I do wonder if these guys have figured out, you drop one alliance, everyone looks at you as if you are the people that break alliances. That results in a net loss of influence. In much the same way that America took 20 years to rebuild its international standing after Vietnam, its now in a similar position after Afghanistan. And the smart guys are determined to make that position even worse, just to prove they can be really creative in screwing up America's standing in the world.

2 hours ago, Sinistar said:

 

excellent point

 

if we are seeing all around us that promises do not mean much longer than they are convenient, or that promises are made to be broken or that there is no

 

gauranteeing of what was promised to begin with will or ought to change

 

then that is the problems of promises

 

you want to believe the goodness of it

 

at the same time you see what really is going on and that the world does not operate that way

Oh my, you really have a most feeble minded intellect dont you?

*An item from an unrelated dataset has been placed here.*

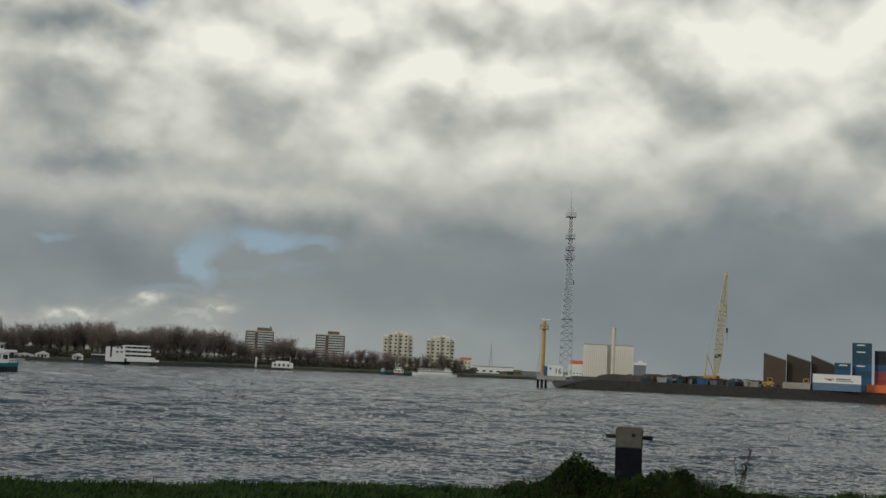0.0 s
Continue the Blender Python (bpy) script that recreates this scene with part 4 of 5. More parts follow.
# ---- the scrap quay ----
SA, SB = Vector((70.9, 419.0)), Vector((187.0, 420.0))
ALONG = (SB - SA).normalized()


def on_quay(az, back, z=-1.1):
    """A pose on the quay at that heading, set back from its front edge."""
    t = math.tan(radians(az))
    f = (SA.x - SA.y * t) / (ALONG.y * t - ALONG.x)
    p = SA + ALONG * f
    q = p + p.normalized() * back
    return pose(q.x, q.y, z, 0, 0, -az), q.length


def quay_bank():
    n = 150
    s = np.concatenate([np.linspace(-2, 140, n), [220, 400, 900]])
    prof = [(-6.5, -5.5), (-3, -4.2), (1.5, -2.6), (5.0, -1.35), (8.0, -1.15), (60, -1.1), (260, -1.1)]
    ends = np.clip(s / 14.0, 0.0, 1.0)
    S = np.tile(s, (len(prof), 1))
    B = np.stack([np.full(len(s), b) for b, _ in prof])
    Z = np.stack([z * ends + -5.5 * (1 - ends) if b < 20 else z * ends + -5.5 * (1 - ends) for b, z in prof])
    Z = Z + 0.35 * (np.random.default_rng(2).random(Z.shape) - 0.5) * (B < 7)
    X = SA.x + ALONG.x * S - ALONG.y * B + 0.175 * np.maximum(B, 0)
    Y = SA.y + ALONG.y * S + ALONG.x * B
    return sheet("quay_bank", X, Y, Z, False)


solo("ground_quay", quay_bank(), M["rubble"], "dark rubble bank of the scrap quay", "quay", "structure")


def radar_pier():
    m, d = on_quay(9.62, 2.0, WATER_Z)
    ob = thing("pier_head", m, "concrete pier head with a white cabin and numbers", "pier")
    block("platform", (-5.0, 5.2, -2.5, 6, 2.9, 4.3), M["concrete"], ob, "concrete platform", 0.06)
    for x in (-4.6, -3.2, -1.8):
        for y in (-2.0, 3.0):
            bm = bmesh.new()
            rod(bm, (x, y, -1), (x, y, 2.92), 0.4, 0.4, 8)
            part("pile", bm, M["pile_dark"], ob, "dark round pile")
    cabin = block("cabin", (-1.4, 4.2, -1.5, 4, 4.31, 8.0), M["white"], ob, "white cabin", 0.06)
    block("panel", (-2.7, -1.42, -1.6, 1.2, 4.31, 7.7), M["blue"], ob, "blue panel")
    block("porthole", (-0.6, 0.0, -1.56, -1.5, 6.6, 7.2), M["dark"], cabin)
    cu = bpy.data.curves.new("number", "FONT")
    cu.body, cu.size, cu.extrude, cu.align_x = "16", 2.7, 0.02, "CENTER"
    tmp = bpy.data.objects.new("number", cu)
    me = bpy.data.meshes.new_from_object(tmp)
    bpy.data.objects.remove(tmp)
    part("number", me, M["dark"], cabin, "black painted number", pose(2.4, -1.56, 5.2, 90))
    bm = bmesh.new()
    rail(bm, -4.8, -2.8, -2.3, 4.3, 1.1, 3, 0.06), rail(bm, 4.3, 5.1, -2.3, 4.3, 1.1, 2, 0.06)
    part("railing", bm, M["steel"], ob)
    base = 4.3
    m2, d2 = on_quay(9.2, 3.0, WATER_Z + base)
    tw = thing("radar_tower", m2, "yellow steel radar tower with a scanner bar", "tower")
    top = rise(d2, 2.36) - WATER_Z - base
    bm = bmesh.new()
    rod(bm, (0, 0, 0), (0, 0, top), 0.72, 0.62, 14)
    part("column", bm, M["yellow"], tw, "yellow column")
    bm = bmesh.new()
    rod(bm, (0, 0, top - 3.0), (0, 0, top - 2.7), 1.7, 1.7, 14)
    for k in range(10):
        a, b = k * math.tau / 10, (k + 1) * math.tau / 10
        rod(bm, (1.6 * math.cos(a), 1.6 * math.sin(a), top - 2.7), (1.6 * math.cos(a), 1.6 * math.sin(a), top - 1.4), 0.06, 0.06, 4)
        for z in (top - 1.4, top - 2.0):
            rod(bm, (1.6 * math.cos(a), 1.6 * math.sin(a), z), (1.6 * math.cos(b), 1.6 * math.sin(b), z), 0.06, 0.06, 4)
    part("gallery", bm, M["yellow"], tw, "yellow railed gallery")
    bm = bmesh.new()
    rod(bm, (0, 0, top), (0, 0, top + 0.5), 0.25, 0.2, 8), box(bm, -2.4, 2.4, -0.2, 0.2, top + 0.5, top + 0.8)
    part("scanner", bm, M["white"], tw, "white radar scanner bar")
    bm = bmesh.new()
    rod(bm, (-1.1, -0.4, 0), (-1.1, -0.4, top - 3), 0.06, 0.06, 4), rod(bm, (-2.2, 0, 0), (-1.2, 0, 8), 0.12, 0.1, 5)
    part("ladder", bm, M["steel"], tw)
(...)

Promises last as long as you keep them. Yes, you can invoke the idea that no promises last. Britain made a pledge to defend France before WW1, and stuck to it in two wars. We did the same about Belgium. America too made a pledge after WW2, and stuck with it for 40 years. So clearly promises did mean something, and still do. At least, those of us born before the MTV generation, or kneel at the temple to the orange messiah anyway.

We might, by your token, be entering a cynical age where promises mean nothing because our politicians have become too stupid to appreciate them, but that to me is just your Russian mentors speaking. Promises and alliances mean something, because if we do not stick with them, there is no world order, and the worlds 195 nations are free to go to war with each other any time they like. Which with the feebleness of the UN, they would.

Maybe you want a multipolar world. Britain, France and Russia's alliance was a first effort to get away from that ridiculous lack of stability, and I see absolutely no reason to return to the world of Empires and Imperialism  just because some crazy old bastard in Russia with too much botox wants a free hand to rebuild his Empire.